The thing is, a lot of money has flowed into Ireland on both sides of the border in support of the peace process from both Europe and the US.  Not one penny has ever gone to public industrial investment.  It goes to support private industry, to help develop infrastructure and into communities as a sort of pacification mechanism. Competing with capitalism is utterly forbidden. In the case of windfall taxes, they are collected from the global flow of finance capital. The proposal is to reinvest them there and, by the time the fund matures, there will be so little public service that they will go to private companies running services and yet again return to the pool of global capital.

The major problem is that there is little in the way of public opposition. People remember the collapse of the 80s. Ireland's bankruptcy following the 2008 credit crunch produced widespread terror. Capitulation to finance capital is seen as the only viable option.

When Ireland was charged with conspiring with Apple to avoid European taxes on hundreds of millions in profit, they retained the support of a majority in the polls. In the recent scandal of forced evictions somewhat under half those polled accepted the necessity for the measure.

But by far the greatest weapon in the hands of the Dublin government is the mechanism of social partnership involving the Trade Union Leadership. This began as a national wage agreement in 1987 and then quickly morphed into a full-scale collaboration between Government, employers and unions. It proved its worth in 2008 when the unions accepted the government guarantee to bondholders that bankrupted the country and then in 2011 when they accepted the Troika budget that cut services alongside public sector wages and pensions.
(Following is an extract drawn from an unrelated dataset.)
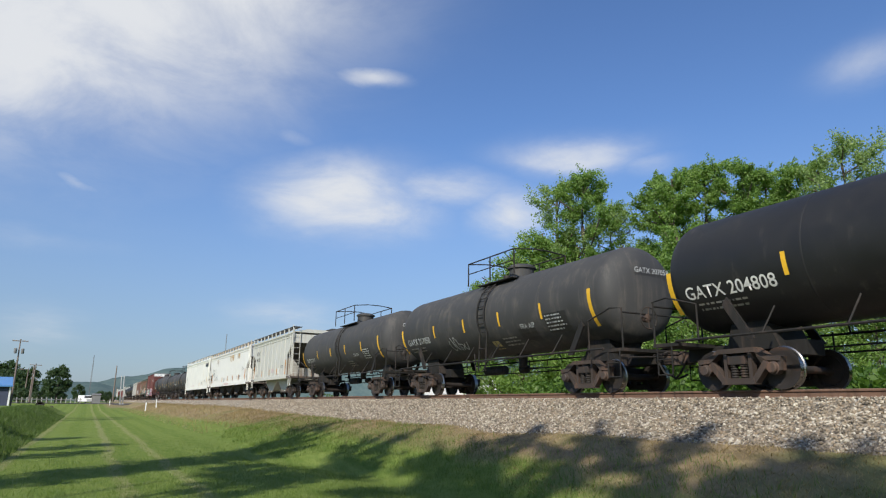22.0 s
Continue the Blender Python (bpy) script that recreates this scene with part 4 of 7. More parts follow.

The result was a savage drop in living standards and a growing concentration of wealth in the hands of the Irish elites.

In the period since the credit crunch the system of partnership has become formalised. Wage agreements are backed up by stability mechanisms staffed by former union bureaucrats who police wage settlements.  The grounds of partnership have expanded. The unions are put in their place by being buried in a national economic dialogue with all the other social forces. NGOs are given a greater and greater say, and partnership now extends to social engineering, with many of the NGOs to the fore in pushing transgender ideology, ensuring its legal status and leading the charge in supporting new hate speech laws that will criminalise dissent.

The case study was 2023. Unions protested the savage rise in the cost of living and threatened to bring in emergency measures to change the national pay agreement.  Private discussion led to a 10% pay offer over 2 years, sweetened by one off payments to offset energy costs. The package was adopted by the national economic dialogue meeting, which appeared to assert the democratic will and cast the unions as one among many competing interests, although the workers who bore the cost of inflation make up the vast majority of the population.

So, the Irish government, having robbed the workers on behalf of finance capital, now proposes to take their winnings and cast them back into the casino. They can block the protests arising from the massive social crisis in housing because they are insulated by social partnership.

But things are getting much worse.  The end of quantitative easing by the global banking system means interest rate rises and yet another drive to push down living standards. The Irish government protects the interests of big business and has thrown itself enthusiastically into the drive towards open war with Russia and organising future war with China. Ireland participates in the European war drive, in the oppression of refugees at sea and has agreed to double its military budget.

Many had placed their hope in a left government led by Sinn Fein, but that party is focused on supporting capitalism, endorses non-jury courts, bows the knee to the British monarchy and its claim to rule the North and has indicated that it will support NATO and European military alliances. The small left groups are buried in the Dáil and think that parliamentary questions are an effective form of resistance.

When the left does nothing, the right stands forward.  That's happening now with a wave of racism in which the Gardaí are complicit and which the major parties label as "justified fears".

There are movements in opposition: against wage cuts, for public housing and public services, against the pro-war hysteria, against the restrictions on free speech, and movements against racism who reject the liberal bilge of virtue signalling and propose unity of all the workers as a necessary weapon of defence.

Our best hope lies with these movements but they must all be tied together - tied by the reassertion of the revolutionary tradition in Ireland - for a workers’ republic and workers unity in Europe and across the World.